A chaque fois, c'est grâce à la confiance des partenaires sociaux et dans le dialogue que nous avons pu avancer, là où d'autres avant nous avaient échoué et -soyons francs- là où peu de commentateurs pensaient que nous réussirions. Le résultat, c'est qu'en un an et demi, un nombre considérable de réformes ont été menées, y compris sur des sujets où rien n'était joué d'avance.
Nous devons continuer, dans l'intérêt des Français et du pays. Le grand défi de mon Gouvernement, c'est celui du nouveau modèle français, et les services publics, comme la fonction publique, y occupent une place centrale. Ils sont à l'avant-garde de la bataille pour l'emploi, du développement économique de nos territoires, mais aussi de tous les efforts de la France en matière de recherche et d'innovation. Ils sont les garants de la solidarité nationale et de l'égalité des chances.

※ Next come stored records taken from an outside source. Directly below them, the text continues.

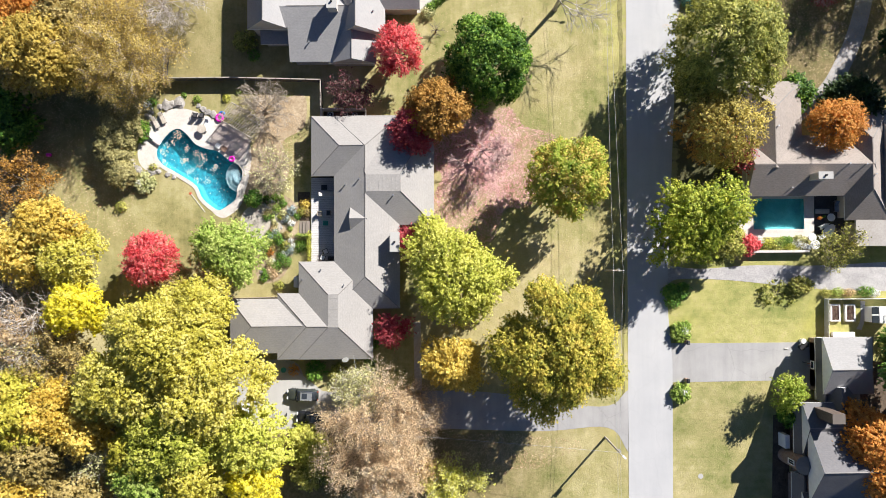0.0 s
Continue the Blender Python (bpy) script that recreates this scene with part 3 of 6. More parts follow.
def chimney(house, c1, c2, z, mat, foot=0.0, cap=True):
    hx, hy = house.location.x, house.location.y
    x0, x1 = sorted((c1[0] - hx, c2[0] - hx))
    y0, y1 = sorted((c1[1] - hy, c2[1] - hy))
    c = boxed("chimney", x0, y0, foot, x1, y1, z, mat, house)
    if cap:
        boxed("chimney_cap", x0 - 0.08, y0 - 0.08, z, x1 + 0.08, y1 + 0.08, z + 0.12, CONCRETE, c)
        bm = bmesh.new()
        rod(bm, ((x0 + x1) / 2, (y0 + y1) / 2, z + 0.1), ((x0 + x1) / 2, (y0 + y1) / 2, z + 0.4), 0.16)
        part("flue", bm, BLACKMETAL, c)


def vent(house, p, z, h=0.35, r=0.08):
    """A vent pipe standing on the roof below it."""
    bpy.context.view_layer.update()
    hit, place, *_ = scene.ray_cast(bpy.context.evaluated_depsgraph_get(), (p[0], p[1], 40), (0, 0, -1))
    z = place.z if hit and place.z > 2 else z
    x, y = p[0] - house.location.x, p[1] - house.location.y
    bm = bmesh.new()
    rod(bm, (x, y, z - 0.2), (x, y, z + h), r)
    rod(bm, (x, y, z + h - 0.01), (x, y, z + h + 0.05), r * 1.6)
    part("vent_pipe", bm, METAL, house)


def window(house, x, y, z, w, h, facing):
    """A framed window on a wall that faces -x, +x, -y or +y."""
    x, y = x - house.location.x, y - house.location.y
    s = {"-x": (-1, 0), "+x": (1, 0), "-y": (0, -1), "+y": (0, 1)}[facing]
    e = new("window")
    e.parent = house
    e.matrix_local = pose(x, y, z, 0, 0, {"-x": 180, "+x": 0, "-y": -90, "+y": 90}[facing])
    bm = bmesh.new()
    for y0, y1, z0, z1 in ((-w / 2 - 0.09, w / 2 + 0.09, h, h + 0.1), (-w / 2 - 0.09, w / 2 + 0.09, -0.1, 0), (-w / 2 - 0.09, -w / 2, 0, h), (w / 2, w / 2 + 0.09, 0, h), (-0.025, 0.025, 0, h)):
        brick_box(bm, -0.05, y0, z0, 0.06, y1, z1)
    part("window_frame", bm, TRIM, e)
    boxed("pane", -0.05, -w / 2, 0, 0.02, w / 2, h, GLASS, e)
    boxed("window_sill", -0.05, -w / 2 - 0.15, -0.16, 0.14, w / 2 + 0.15, -0.1, TRIM, e)


def gable_dormer(house, p, w, depth, z0, z1, facing, roof, wall):
    """A small gabled dormer; its face looks along `facing`."""
    x, y = p[0] - house.location.x, p[1] - house.location.y
    turn = {"-x": 180, "+x": 0, "-y": -90, "+y": 90}[facing]
    d = new("dormer")
    d.parent = house
    d.matrix_local = pose(x, y, 0, 0, 0, turn)
    h, o = w / 2, 0.15
    raw("dormer_wall", [(-depth, -h, z0 - 1), (0, -h, z0 - 1), (0, h, z0 - 1), (-depth, h, z0 - 1), (-depth, -h, z0), (0, -h, z0), (0, h, z0), (-depth, h, z0), (0, 0, z1 - 0.05), (-depth, 0, z1 - 0.05)],
        [(0, 1, 5, 4), (1, 2, 6, 8, 5), (2, 3, 7, 6), (3, 0, 4, 9, 7)], wall, d)
    raw("dormer_roof", [(-depth, -h - o, z0 - 0.05), (o, -h - o, z0 - 0.05), (o, 0, z1), (-depth, 0, z1), (o, h + o, z0 - 0.05), (-depth, h + o, z0 - 0.05),
                        (-depth, -h - o, z0 - 0.13), (o, -h - o, z0 - 0.13), (o, 0, z1 - 0.09), (o, h + o, z0 - 0.13), (-depth, h + o, z0 - 0.13)],
        [(0, 1, 2, 3), (3, 2, 4, 5), (0, 6, 7, 1), (1, 7, 8, 2), (2, 8, 9, 4), (4, 9, 10, 5)], roof, d)


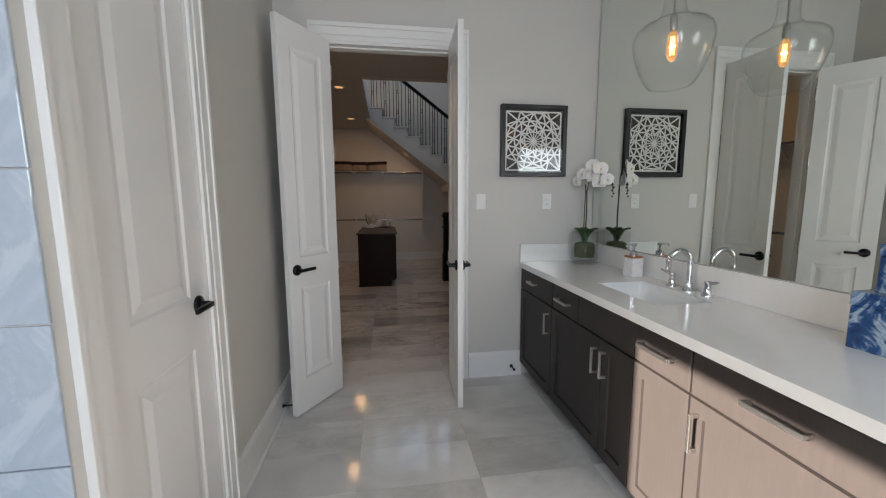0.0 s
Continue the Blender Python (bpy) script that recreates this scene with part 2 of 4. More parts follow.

C'est grâce à eux que nous pourrons mener à bien les grands projets que le chef de l'Etat a présentés à la Nation. C'est grâce aux services publics que nous pourrons, jour après jour, tenir cette grande promesse d'émancipation et de justice qu'est la République.
L'objectif est donc de les moderniser et de les préserver, au nom de tout ce qu'il apporte à nos concitoyens dans leur vie quotidienne et pour leur avenir. C'est l'affaire du pays tout entier. C'est un objectif que nous partageons tous, et je suis certain qu'ensemble nous trouverons les moyens d'avancer et de remobiliser les agents publics autour de cette grande ambition.